**WHAT YOU SHOULD DO**.
Transcribe the listing exactly, leaving out every picture.

**INFORMATION SUPPLIED**.
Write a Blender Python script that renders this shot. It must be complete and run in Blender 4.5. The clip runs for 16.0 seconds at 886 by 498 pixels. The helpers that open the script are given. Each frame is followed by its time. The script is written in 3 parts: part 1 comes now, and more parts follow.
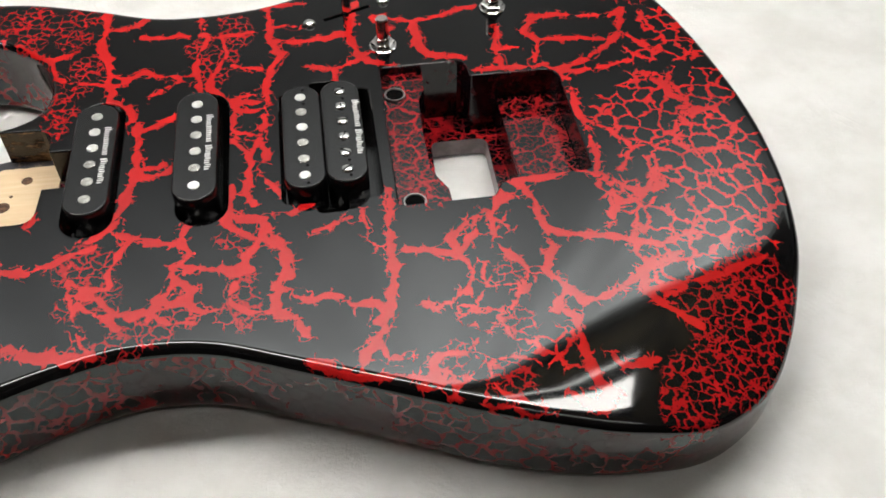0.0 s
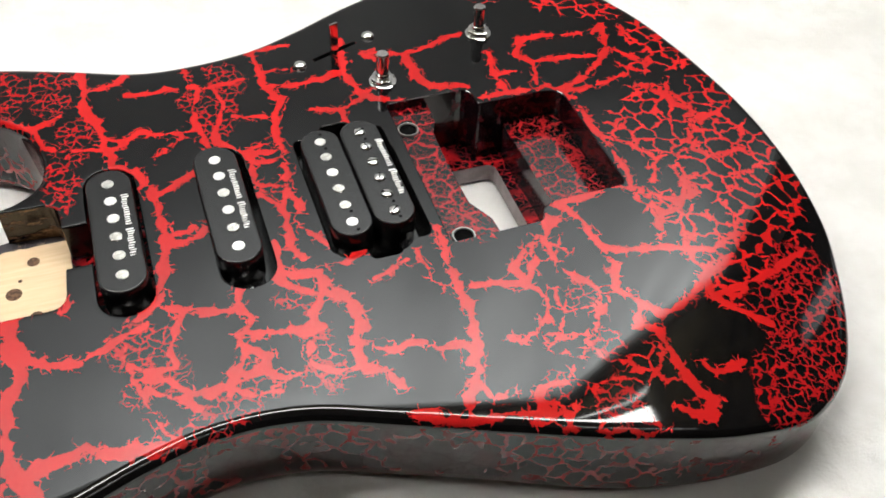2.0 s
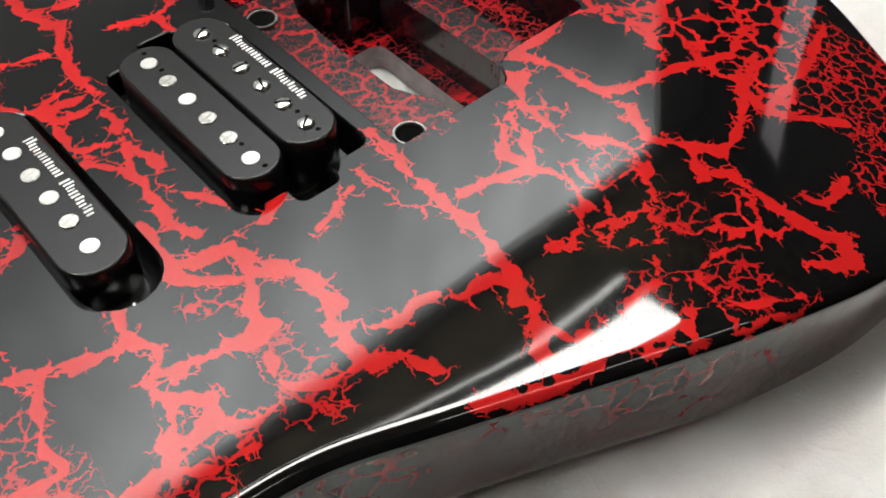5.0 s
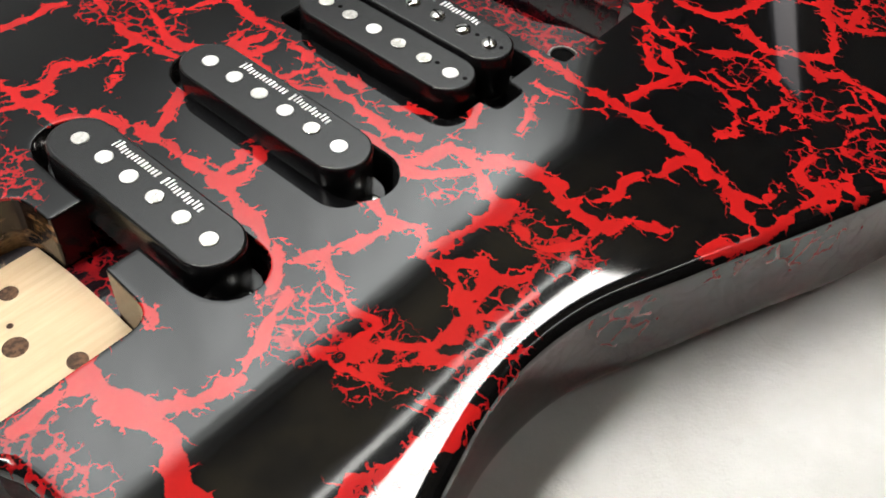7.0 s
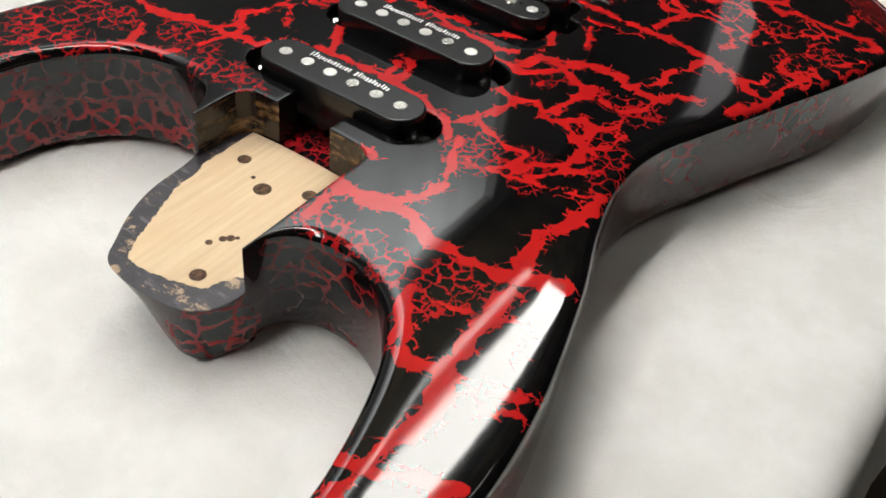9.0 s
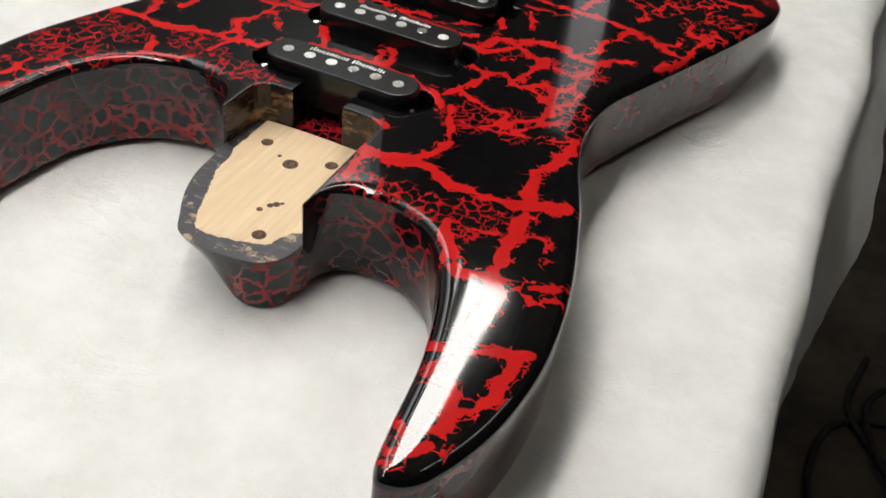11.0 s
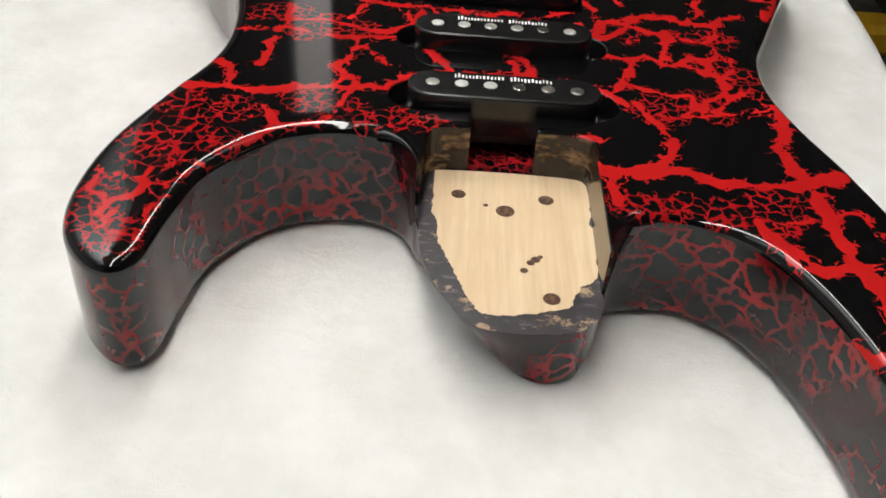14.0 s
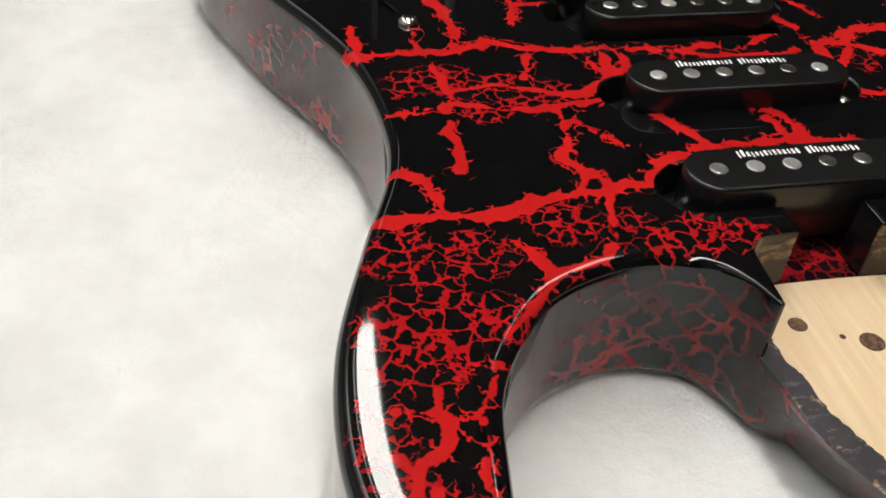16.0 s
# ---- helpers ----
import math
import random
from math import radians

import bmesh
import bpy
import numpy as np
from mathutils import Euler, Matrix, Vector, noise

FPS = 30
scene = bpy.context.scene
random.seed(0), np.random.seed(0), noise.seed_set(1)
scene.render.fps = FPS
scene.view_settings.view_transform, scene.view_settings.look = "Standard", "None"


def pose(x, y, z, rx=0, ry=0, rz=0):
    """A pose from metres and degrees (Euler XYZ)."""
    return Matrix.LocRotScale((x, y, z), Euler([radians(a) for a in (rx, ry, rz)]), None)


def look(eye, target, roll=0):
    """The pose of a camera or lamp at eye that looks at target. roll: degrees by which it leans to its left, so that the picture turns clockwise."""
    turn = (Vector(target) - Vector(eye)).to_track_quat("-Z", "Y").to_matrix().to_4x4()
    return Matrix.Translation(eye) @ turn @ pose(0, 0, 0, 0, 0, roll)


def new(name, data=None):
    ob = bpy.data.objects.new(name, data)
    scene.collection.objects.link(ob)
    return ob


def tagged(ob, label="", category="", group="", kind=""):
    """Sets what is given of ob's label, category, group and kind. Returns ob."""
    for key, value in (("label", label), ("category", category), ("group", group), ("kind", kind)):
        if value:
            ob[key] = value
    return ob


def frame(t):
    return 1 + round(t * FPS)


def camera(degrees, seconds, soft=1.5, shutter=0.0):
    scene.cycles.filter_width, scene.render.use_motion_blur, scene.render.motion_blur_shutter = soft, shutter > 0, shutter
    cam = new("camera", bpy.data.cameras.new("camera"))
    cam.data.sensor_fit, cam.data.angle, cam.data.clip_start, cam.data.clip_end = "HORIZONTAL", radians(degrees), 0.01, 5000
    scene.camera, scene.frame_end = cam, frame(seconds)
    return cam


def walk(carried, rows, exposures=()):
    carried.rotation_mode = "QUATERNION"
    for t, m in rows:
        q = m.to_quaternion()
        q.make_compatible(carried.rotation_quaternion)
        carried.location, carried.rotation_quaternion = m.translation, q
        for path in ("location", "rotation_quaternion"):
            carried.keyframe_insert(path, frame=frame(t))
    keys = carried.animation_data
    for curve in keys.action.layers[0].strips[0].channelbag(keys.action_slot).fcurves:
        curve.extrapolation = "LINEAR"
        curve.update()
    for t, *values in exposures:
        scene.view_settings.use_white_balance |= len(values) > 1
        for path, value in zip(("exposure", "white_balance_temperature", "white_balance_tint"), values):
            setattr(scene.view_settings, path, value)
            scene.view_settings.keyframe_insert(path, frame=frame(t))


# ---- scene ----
from mathutils import geometry

cam = camera(50.6, 16.0, soft=1.7)
# Seconds, eye, point looked at, lean to the left.
ROWS = [
    (0.0, (0.1049, -0.3122, 0.3177), (0.1291, -0.1466, 0.1320), 0.21),
    (0.5, (0.0697, -0.3027, 0.3167), (0.1032, -0.1388, 0.1309), 1.84),
    (1.0, (0.0399, -0.2921, 0.3119), (0.0852, -0.1299, 0.1271), 3.01),
    (1.5, (0.0229, -0.2840, 0.3104), (0.0787, -0.1249, 0.1258), 3.08),
    (2.0, (0.0245, -0.2834, 0.3156), (0.0891, -0.1239, 0.1342), 3.44),
    (2.5, (0.0160, -0.2610, 0.3080), (0.0923, -0.1103, 0.1237), 2.87),
    (3.0, (0.0153, -0.2356, 0.2786), (0.1032, -0.0993, 0.0883), 2.49),
    (3.2, (0.0190, -0.2333, 0.2674), (0.1089, -0.1005, 0.0756), 1.79),
    (5.3, (0.0055, -0.1814, 0.2187), (0.1179, -0.0637, 0.0289), 1.23),
    (5.5, (-0.0031, -0.1777, 0.2213), (0.1126, -0.0631, 0.0316), 2.17),
    (6.0, (-0.0332, -0.1688, 0.2172), (0.0909, -0.0612, 0.0287), 3.95),
    (6.5, (-0.0583, -0.1639, 0.2185), (0.0710, -0.0604, 0.0312), 4.63),
    (7.0, (-0.0855, -0.1613, 0.2179), (0.0487, -0.0597, 0.0330), 5.10),
    (7.5, (-0.1118, -0.1599, 0.2237), (0.0272, -0.0616, 0.0406), 5.93),
    (8.0, (-0.1524, -0.1714, 0.2275), (-0.0092, -0.0708, 0.0491), 5.17),
    (8.2, (-0.1687, -0.1708, 0.2283), (-0.0224, -0.0735, 0.0505), 5.74),
    (10.3, (-0.2698, -0.1943, 0.2575), (-0.0954, -0.1062, 0.1015), 5.68),
    (10.5, (-0.2733, -0.1842, 0.2630), (-0.0996, -0.1032, 0.1025), 5.79),
    (11.0, (-0.3054, -0.1653, 0.2462), (-0.1255, -0.1000, 0.0854), 7.34),
    (11.5, (-0.3130, -0.1314, 0.2324), (-0.1279, -0.0817, 0.0719), 7.24),
    (12.0, (-0.3292, -0.1037, 0.2317), (-0.1372, -0.0701, 0.0750), 7.87),
    (12.5, (-0.3308, -0.0687, 0.2255), (-0.1363, -0.0423, 0.0706), 6.28),
    (13.0, (-0.3220, -0.0488, 0.2221), (-0.1252, -0.0322, 0.0689), 5.59),
    (13.5, (-0.3146, -0.0194, 0.2192), (-0.1169, -0.0139, 0.0662), 5.25),
    (14.0, (-0.2990, 0.0210, 0.2133), (-0.1042, 0.0189, 0.0566), 4.36),
    (14.5, (-0.2680, 0.0594, 0.2052), (-0.0759, 0.0471, 0.0456), 3.23),
    (15.0, (-0.2314, 0.0975, 0.1942), (-0.0434, 0.0690, 0.0319), 4.71),
    (15.5, (-0.2062, 0.1266, 0.1908), (-0.0202, 0.0893, 0.0280), 4.48),
    (16.0, (-0.1778, 0.1433, 0.1868), (0.0062, 0.0961, 0.0242), 4.67),
]
EXPOSURES = [(0.0, 0.22), (0.6, 0.42), (1.2, 0.5), (3.0, 0.42), (5.5, 0.4), (7.0, 0.45), (8.0, 0.26), (10.5, 0.08), (12.5, 0.08), (16.0, 0.08)]
walk(cam, [(t, look(eye, aim, lean)) for t, eye, aim, lean in ROWS], EXPOSURES)

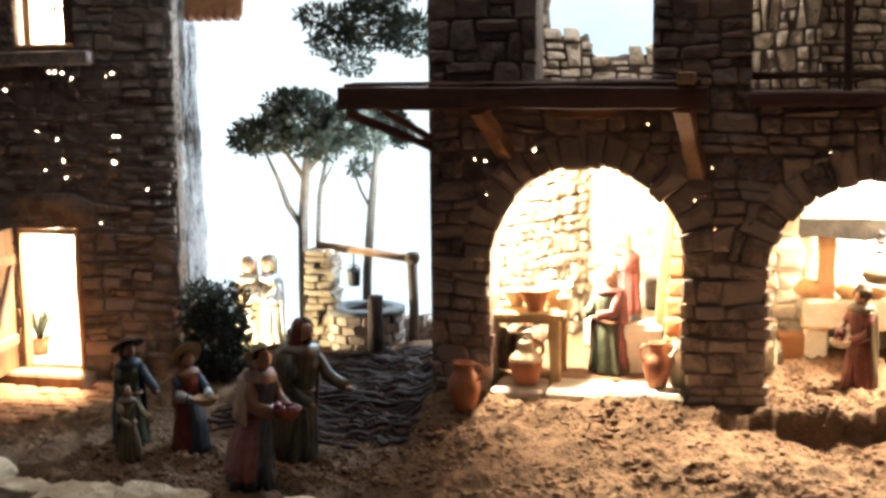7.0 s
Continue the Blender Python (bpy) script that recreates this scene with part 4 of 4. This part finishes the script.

**FINAL ANSWER**.
Write a Blender Python script that renders this shot. It must be complete and run in Blender 4.5. The clip runs for 16.0 seconds at 886 by 498 pixels. The helpers that open the script are given. Each frame is followed by its time. The script is written in 3 parts: part 1 comes now, and more parts follow.
0.0 s
2.0 s
5.0 s
7.0 s
9.0 s
11.0 s
14.0 s
16.0 s
# ---- helpers ----
import math
import random
from math import radians

import bmesh
import bpy
import numpy as np
from mathutils import Euler, Matrix, Vector, noise

FPS = 30
scene = bpy.context.scene
random.seed(0), np.random.seed(0), noise.seed_set(1)
scene.render.fps = FPS
scene.view_settings.view_transform, scene.view_settings.look = "Standard", "None"


def pose(x, y, z, rx=0, ry=0, rz=0):
    """A pose from metres and degrees (Euler XYZ)."""
    return Matrix.LocRotScale((x, y, z), Euler([radians(a) for a in (rx, ry, rz)]), None)


def look(eye, target, roll=0):
    """The pose of a camera or lamp at eye that looks at target. roll: degrees by which it leans to its left, so that the picture turns clockwise."""
    turn = (Vector(target) - Vector(eye)).to_track_quat("-Z", "Y").to_matrix().to_4x4()
    return Matrix.Translation(eye) @ turn @ pose(0, 0, 0, 0, 0, roll)


def new(name, data=None):
    ob = bpy.data.objects.new(name, data)
    scene.collection.objects.link(ob)
    return ob


def tagged(ob, label="", category="", group="", kind=""):
    """Sets what is given of ob's label, category, group and kind. Returns ob."""
    for key, value in (("label", label), ("category", category), ("group", group), ("kind", kind)):
        if value:
            ob[key] = value
    return ob


def frame(t):
    return 1 + round(t * FPS)


def camera(degrees, seconds, soft=1.5, shutter=0.0):
    scene.cycles.filter_width, scene.render.use_motion_blur, scene.render.motion_blur_shutter = soft, shutter > 0, shutter
    cam = new("camera", bpy.data.cameras.new("camera"))
    cam.data.sensor_fit, cam.data.angle, cam.data.clip_start, cam.data.clip_end = "HORIZONTAL", radians(degrees), 0.01, 5000
    scene.camera, scene.frame_end = cam, frame(seconds)
    return cam


def walk(carried, rows, exposures=()):
    carried.rotation_mode = "QUATERNION"
    for t, m in rows:
        q = m.to_quaternion()
        q.make_compatible(carried.rotation_quaternion)
        carried.location, carried.rotation_quaternion = m.translation, q
        for path in ("location", "rotation_quaternion"):
            carried.keyframe_insert(path, frame=frame(t))
    keys = carried.animation_data
    for curve in keys.action.layers[0].strips[0].channelbag(keys.action_slot).fcurves:
        curve.extrapolation = "LINEAR"
        curve.update()
    for t, *values in exposures:
        scene.view_settings.use_white_balance |= len(values) > 1
        for path, value in zip(("exposure", "white_balance_temperature", "white_balance_tint"), values):
            setattr(scene.view_settings, path, value)
            scene.view_settings.keyframe_insert(path, frame=frame(t))


# ---- scene ----
from mathutils import geometry

cam = camera(50.6, 16.0, soft=1.7)
# Seconds, eye, point looked at, lean to the left.
ROWS = [
    (0.0, (0.1049, -0.3122, 0.3177), (0.1291, -0.1466, 0.1320), 0.21),
    (0.5, (0.0697, -0.3027, 0.3167), (0.1032, -0.1388, 0.1309), 1.84),
    (1.0, (0.0399, -0.2921, 0.3119), (0.0852, -0.1299, 0.1271), 3.01),
    (1.5, (0.0229, -0.2840, 0.3104), (0.0787, -0.1249, 0.1258), 3.08),
    (2.0, (0.0245, -0.2834, 0.3156), (0.0891, -0.1239, 0.1342), 3.44),
    (2.5, (0.0160, -0.2610, 0.3080), (0.0923, -0.1103, 0.1237), 2.87),
    (3.0, (0.0153, -0.2356, 0.2786), (0.1032, -0.0993, 0.0883), 2.49),
    (3.2, (0.0190, -0.2333, 0.2674), (0.1089, -0.1005, 0.0756), 1.79),
    (5.3, (0.0055, -0.1814, 0.2187), (0.1179, -0.0637, 0.0289), 1.23),
    (5.5, (-0.0031, -0.1777, 0.2213), (0.1126, -0.0631, 0.0316), 2.17),
    (6.0, (-0.0332, -0.1688, 0.2172), (0.0909, -0.0612, 0.0287), 3.95),
    (6.5, (-0.0583, -0.1639, 0.2185), (0.0710, -0.0604, 0.0312), 4.63),
    (7.0, (-0.0855, -0.1613, 0.2179), (0.0487, -0.0597, 0.0330), 5.10),
    (7.5, (-0.1118, -0.1599, 0.2237), (0.0272, -0.0616, 0.0406), 5.93),
    (8.0, (-0.1524, -0.1714, 0.2275), (-0.0092, -0.0708, 0.0491), 5.17),
    (8.2, (-0.1687, -0.1708, 0.2283), (-0.0224, -0.0735, 0.0505), 5.74),
    (10.3, (-0.2698, -0.1943, 0.2575), (-0.0954, -0.1062, 0.1015), 5.68),
    (10.5, (-0.2733, -0.1842, 0.2630), (-0.0996, -0.1032, 0.1025), 5.79),
    (11.0, (-0.3054, -0.1653, 0.2462), (-0.1255, -0.1000, 0.0854), 7.34),
    (11.5, (-0.3130, -0.1314, 0.2324), (-0.1279, -0.0817, 0.0719), 7.24),
    (12.0, (-0.3292, -0.1037, 0.2317), (-0.1372, -0.0701, 0.0750), 7.87),
    (12.5, (-0.3308, -0.0687, 0.2255), (-0.1363, -0.0423, 0.0706), 6.28),
    (13.0, (-0.3220, -0.0488, 0.2221), (-0.1252, -0.0322, 0.0689), 5.59),
    (13.5, (-0.3146, -0.0194, 0.2192), (-0.1169, -0.0139, 0.0662), 5.25),
    (14.0, (-0.2990, 0.0210, 0.2133), (-0.1042, 0.0189, 0.0566), 4.36),
    (14.5, (-0.2680, 0.0594, 0.2052), (-0.0759, 0.0471, 0.0456), 3.23),
    (15.0, (-0.2314, 0.0975, 0.1942), (-0.0434, 0.0690, 0.0319), 4.71),
    (15.5, (-0.2062, 0.1266, 0.1908), (-0.0202, 0.0893, 0.0280), 4.48),
    (16.0, (-0.1778, 0.1433, 0.1868), (0.0062, 0.0961, 0.0242), 4.67),
]
EXPOSURES = [(0.0, 0.22), (0.6, 0.42), (1.2, 0.5), (3.0, 0.42), (5.5, 0.4), (7.0, 0.45), (8.0, 0.26), (10.5, 0.08), (12.5, 0.08), (16.0, 0.08)]
walk(cam, [(t, look(eye, aim, lean)) for t, eye, aim, lean in ROWS], EXPOSURES)

7.0 s
Continue the Blender Python (bpy) script that recreates this scene with part 4 of 4. This part finishes the script.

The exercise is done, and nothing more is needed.